Un appui qui passe également par des déplacements réguliers dans les écoles, dans les collèges, les lycées et les entreprises, pour aborder la question du handicap, mais surtout au-delà "celle de la différence, une différence qui peut-être une compétence qu'on va pouvoir apporter et qu'une autre personne n'aura pas, pour tirer le meilleur d'un travail en commun, développe Amandine Le Hui, présidente de l'association.
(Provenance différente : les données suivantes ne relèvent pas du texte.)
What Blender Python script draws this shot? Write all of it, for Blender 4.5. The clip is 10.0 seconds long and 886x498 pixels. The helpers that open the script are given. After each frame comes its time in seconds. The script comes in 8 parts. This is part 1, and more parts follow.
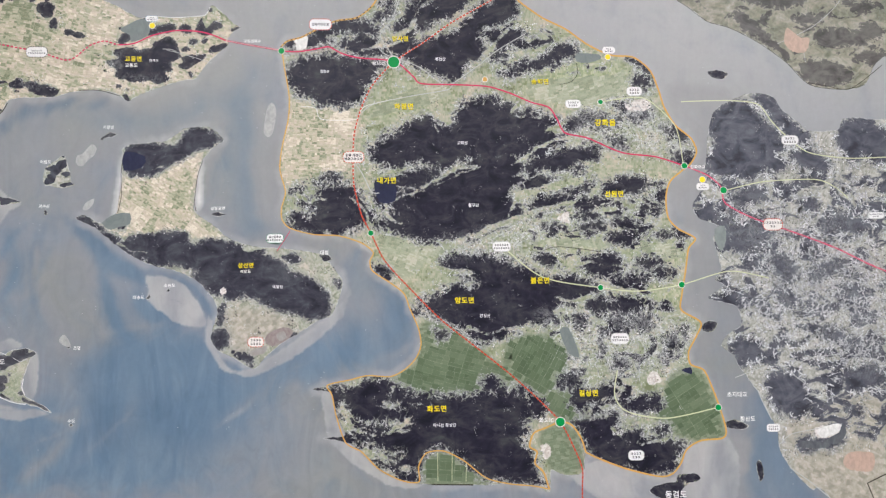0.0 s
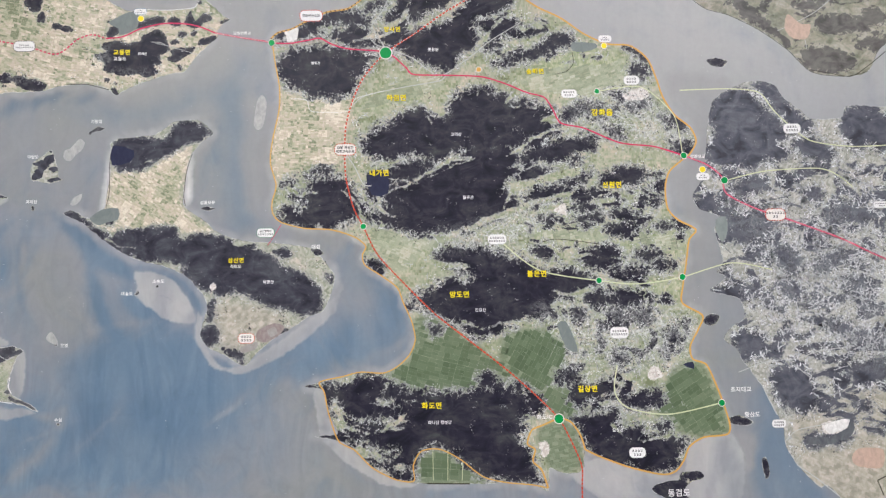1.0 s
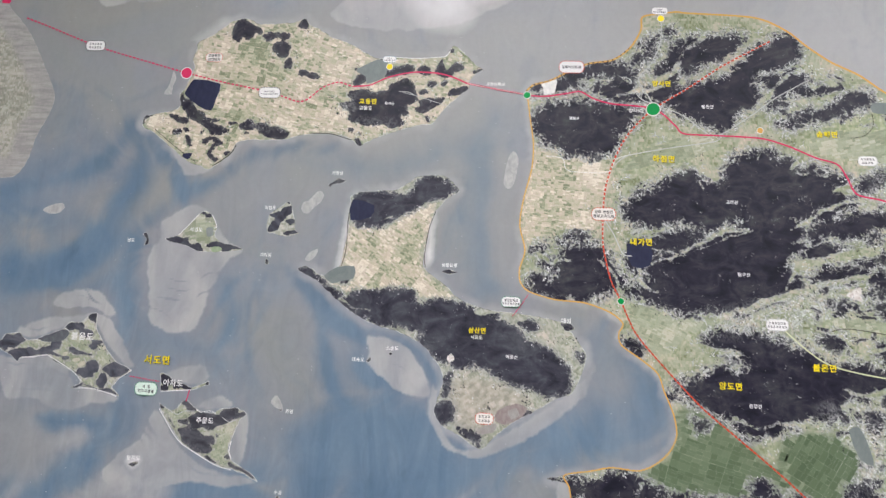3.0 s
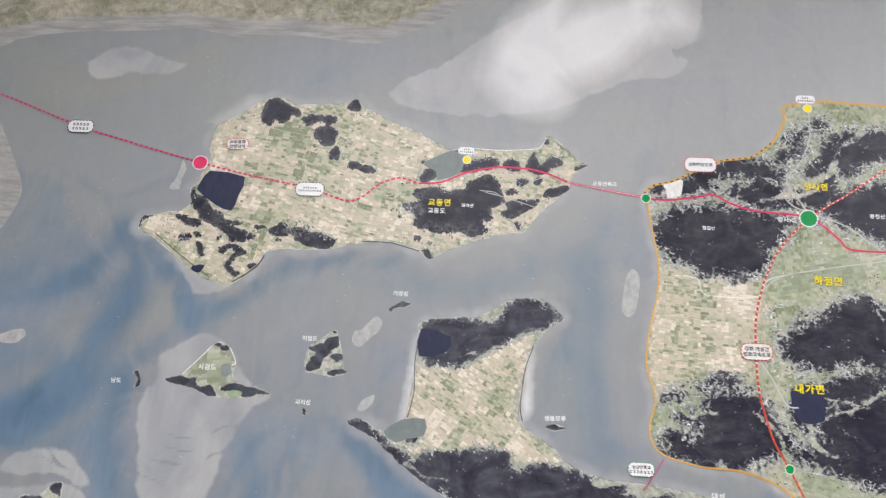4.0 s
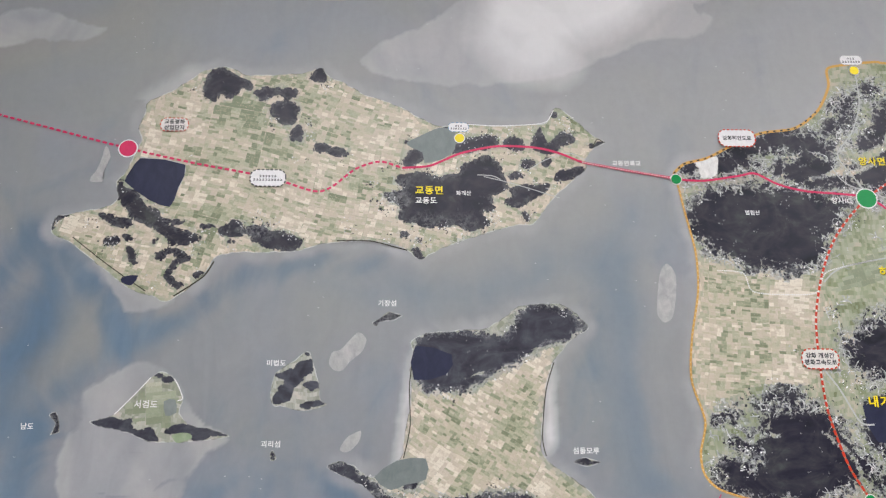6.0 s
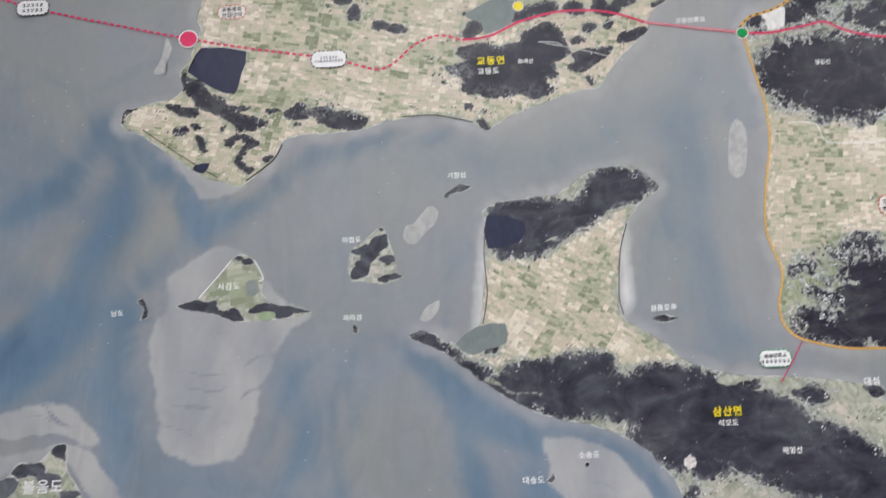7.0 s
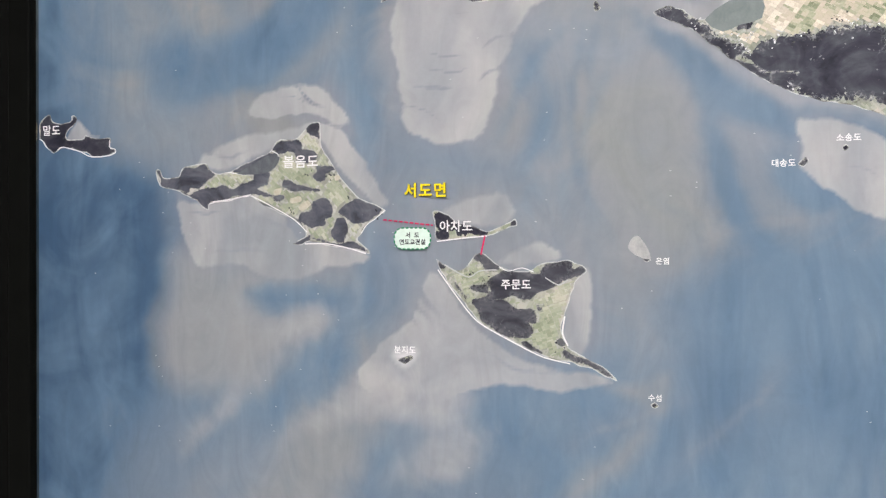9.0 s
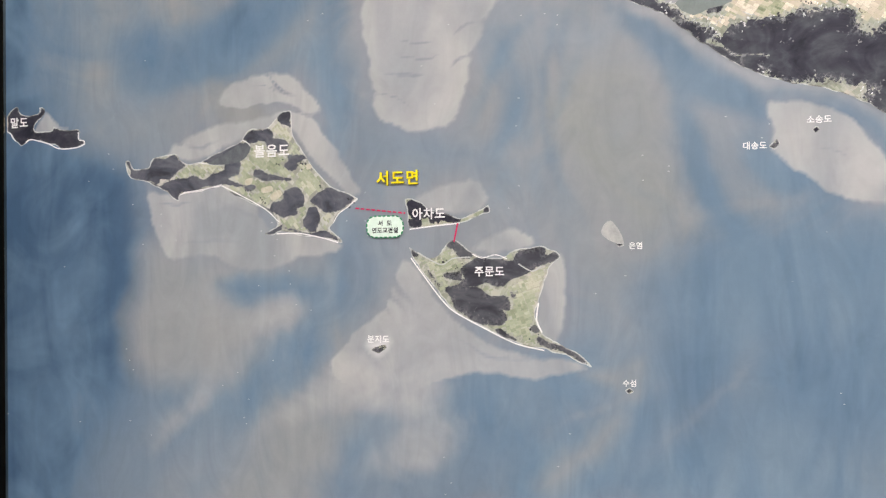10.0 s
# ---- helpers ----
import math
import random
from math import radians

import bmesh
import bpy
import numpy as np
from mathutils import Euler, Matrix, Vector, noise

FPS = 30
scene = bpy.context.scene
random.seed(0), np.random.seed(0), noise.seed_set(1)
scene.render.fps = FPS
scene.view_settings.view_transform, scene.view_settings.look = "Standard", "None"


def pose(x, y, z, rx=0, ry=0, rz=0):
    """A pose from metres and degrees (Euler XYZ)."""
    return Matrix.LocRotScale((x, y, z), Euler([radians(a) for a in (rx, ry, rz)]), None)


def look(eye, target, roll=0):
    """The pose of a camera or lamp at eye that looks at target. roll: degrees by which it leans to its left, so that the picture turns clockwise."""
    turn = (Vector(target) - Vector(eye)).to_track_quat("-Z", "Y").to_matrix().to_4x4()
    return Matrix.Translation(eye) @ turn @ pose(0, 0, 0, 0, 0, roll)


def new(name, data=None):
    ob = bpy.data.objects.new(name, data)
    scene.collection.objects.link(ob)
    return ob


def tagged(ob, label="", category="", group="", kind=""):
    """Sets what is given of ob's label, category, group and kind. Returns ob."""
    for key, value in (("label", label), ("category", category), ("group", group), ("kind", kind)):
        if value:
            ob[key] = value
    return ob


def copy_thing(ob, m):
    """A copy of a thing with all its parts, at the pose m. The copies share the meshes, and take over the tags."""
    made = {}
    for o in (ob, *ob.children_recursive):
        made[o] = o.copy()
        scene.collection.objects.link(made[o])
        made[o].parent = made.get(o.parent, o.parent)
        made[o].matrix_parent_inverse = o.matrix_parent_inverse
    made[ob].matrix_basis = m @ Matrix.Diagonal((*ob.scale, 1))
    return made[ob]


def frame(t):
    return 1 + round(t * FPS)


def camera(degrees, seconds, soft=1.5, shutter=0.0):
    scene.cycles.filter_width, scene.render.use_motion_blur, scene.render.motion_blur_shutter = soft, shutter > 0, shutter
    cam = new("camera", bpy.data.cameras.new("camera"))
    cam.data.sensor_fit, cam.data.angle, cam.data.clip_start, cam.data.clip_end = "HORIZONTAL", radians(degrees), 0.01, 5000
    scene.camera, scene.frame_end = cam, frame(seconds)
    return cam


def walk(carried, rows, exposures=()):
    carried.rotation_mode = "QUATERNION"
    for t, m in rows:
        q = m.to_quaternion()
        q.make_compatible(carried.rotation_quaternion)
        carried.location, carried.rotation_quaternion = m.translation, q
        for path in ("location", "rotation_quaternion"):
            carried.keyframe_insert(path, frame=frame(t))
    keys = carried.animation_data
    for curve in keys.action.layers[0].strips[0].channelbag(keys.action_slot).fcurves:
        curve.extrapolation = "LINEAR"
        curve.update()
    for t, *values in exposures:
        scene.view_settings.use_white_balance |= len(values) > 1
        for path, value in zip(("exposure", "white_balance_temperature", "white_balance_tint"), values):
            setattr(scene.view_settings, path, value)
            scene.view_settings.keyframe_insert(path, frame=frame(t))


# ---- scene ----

cam = camera(49.9, 10.0, soft=1.3, shutter=0.18)
PATH = [
    (0, (0.243, -1.719, 1.656), (0.343, 0.271, 1.83), -0.6),
    (0.5, (0.283, -1.692, 1.62), (0.343, 0.295, 1.84), -0.6),
    (1, (0.278, -1.679, 1.615), (0.351, 0.308, 1.827), -1.0),
    (1.5, (0.268, -1.658, 1.583), (0.294, 0.327, 1.83), -0.9),
    (2, (0.236, -1.677, 1.655), (0.128, 0.31, 1.857), 0.4),
    (2.5, (0.197, -1.647, 1.649), (-0.086, 0.316, 1.906), 2.0),
    (2.7, (0.159, -1.6, 1.626), (-0.11, 0.36, 1.916), 2.8),
    (3.8, (-0.078, -1.221, 1.686), (-0.273, 0.679, 2.279), 3.9),
    (4, (-0.149, -1.153, 1.692), (-0.268, 0.733, 2.347), 3.4),
    (4.5, (-0.246, -1.031, 1.743), (-0.293, 0.845, 2.435), 1.4),
    (5, (-0.255, -0.971, 1.753), (-0.235, 0.891, 2.483), 0.4),
    (5.2, (-0.247, -0.955, 1.744), (-0.211, 0.908, 2.471), 0.3),
    (6.3, (-0.238, -0.936, 1.759), (-0.182, 0.951, 2.418), -0.2),
    (6.5, (-0.242, -0.932, 1.748), (-0.181, 0.953, 2.414), -0.5),
    (7, (-0.265, -0.929, 1.71), (-0.315, 1.005, 2.216), -2.5),
    (7.5, (-0.272, -0.931, 1.679), (-0.554, 1.016, 2.039), -2.0),
    (8, (-0.275, -0.922, 1.659), (-0.765, 1.001, 1.904), -1.0),
    (8.5, (-0.275, -0.909, 1.639), (-0.838, 1.008, 1.723), -0.2),
    (9, (-0.27, -0.905, 1.646), (-0.824, 1.017, 1.647), -0.1),
    (9.5, (-0.27, -0.902, 1.64), (-0.808, 1.024, 1.638), -0.5),
    (10, (-0.263, -0.896, 1.624), (-0.781, 1.035, 1.646), -0.6),
]
EXPOSURES = [(0.0, 0.05, 6500, 10), (1.5, 0.05, 6500, 10), (2.5, -0.02, 6500, 10), (4.0, 0.05, 6500, 10), (4.5, 0.05, 6500, 10), (5.0, -0.05, 6500, 10), (6.5, -0.15, 6500, 10), (7.5, -0.15, 6300, 8), (8.0, 0.0, 6400, 10), (8.3, 0.1, 6500, 10), (9.0, 0.3, 6700, 10), (9.5, 0.3, 6850, 10), (10.0, 0.3, 6980, 10)]
walk(cam, [(t, look(eye, target, roll)) for t, eye, target, roll in PATH], EXPOSURES)

# ---- world and lights ----
world = bpy.data.worlds.new("world")
world.use_nodes = True
world.node_tree.nodes["Background"].inputs[0].default_value = (0.6, 0.65, 0.7, 1)
world.node_tree.nodes["Background"].inputs[1].default_value = 0.1
scene.world = world
LAMP_STRENGTH = 44.0
LAMP_PLACES = ((1.35, -1.5), (-0.35, -3.4), (1.35, -3.4))

# ---- materials ----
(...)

Parce que seul, on va plus vite, mais ensemble, on va plus loin."

L'association fonctionne grâce à ses bénévoles - ils sont 22 inscrits au conseil d'administration, et jusqu'à 50 sur certains événements -, et rassemble plus de 1000 adhérents. "C'est très enrichissant et c'est prenant", sourit Amandine Le Hui.

"Aujourd'hui, après 5 ans, on n'a même plus à effectuer le travail de démarchage auprès des écoles, des entreprises, des groupes, ce sont eux qui nous contactent pour qu'on vienne parler et faire des présentations. Mais on a besoin de soutiens. On s'épuise à chercher des partenaires, mais on a le bon espoir de trouver des gens qui pourront nous soutenir financièrement, parce que c'est un peu le nerf de la guerre, mais on s'en est toujours vraiment bien sortis."

Avec pour meilleur résultat, conclut-elle, "l'évolution des personnes au sein de l'association."